Gen Digital director John C. Chrystal was granted non-employee director equity awards on 09/09/2025 consisting of 8,822 restricted stock units (RSUs) that vest 100% on the earlier of 09/09/2026 or the next annual meeting, and 1,696 RSUs issued as a retainer that vest in four equal installments (25% each) on 12/01/2025, 03/01/2026, 06/01/2026 and 09/01/2026. The retainer RSUs are reported with an attributed price of $29.47 per share and the initial award was reported at $0 price for the 8,822 RSUs. Following these grants, Mr. Chrystal beneficially owns 23,419 shares of Gen Digital common stock directly.
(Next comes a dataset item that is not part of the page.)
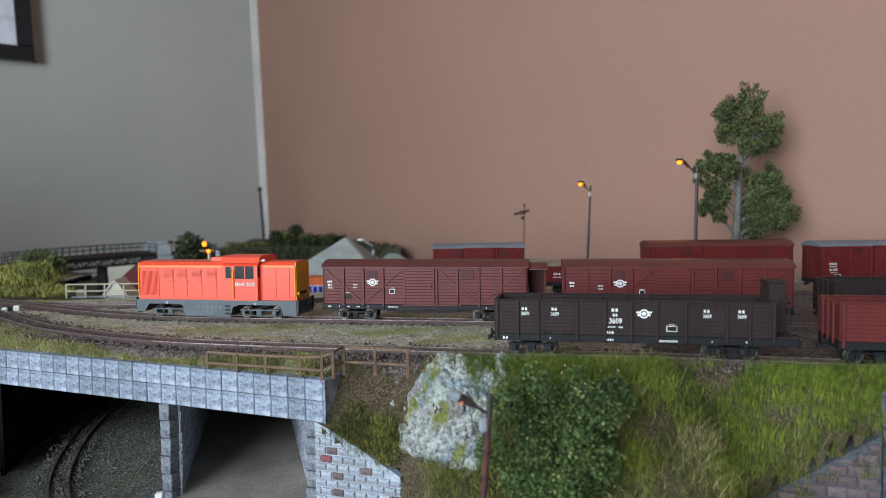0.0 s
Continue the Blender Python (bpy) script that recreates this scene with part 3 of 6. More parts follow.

The filing also discloses contingent value rights (GENVR) that convert into 51,140 GEN shares if specified price or change-of-control conditions are met before 04/17/2027.
Eric K. Brandt, a director of Gen Digital Inc. (GEN), reported multiple stock transactions on 09/09/2025. He received an annual non-employee director equity award of 8,822 RSUs that will vest 100% on the earlier of September 9, 2026 or the next annual meeting, subject to continued service. On the same date he reported two transfers labeled with code G involving 10,038 shares each: one recorded as a disposal and one recorded as an acquisition, reflecting a stock transfer to The Brandt Family Trust (over which he has voting power). Following the transactions he beneficially owned 18,860 shares directly and 69,684 shares indirectly through the trust.
Pavel Baudis, a director of Gen Digital Inc. (GEN), reported equity transactions on Form 4 dated 09/10/2025 covering activity on 09/09/2025. He received an annual non-employee director award of 8,822 restricted stock units (RSUs) that vest 100% on the earlier of September 9, 2026 or the next annual meeting, subject to continued service. The filing shows 3,012 shares were withheld by the issuer to satisfy tax withholding related to net settlement of RSUs at an average price of $29.47 per share. Following the transactions, Mr. Baudis directly beneficially owns 33,565 shares and indirectly owns 49,816,185 shares through PaBa Software s.r.o.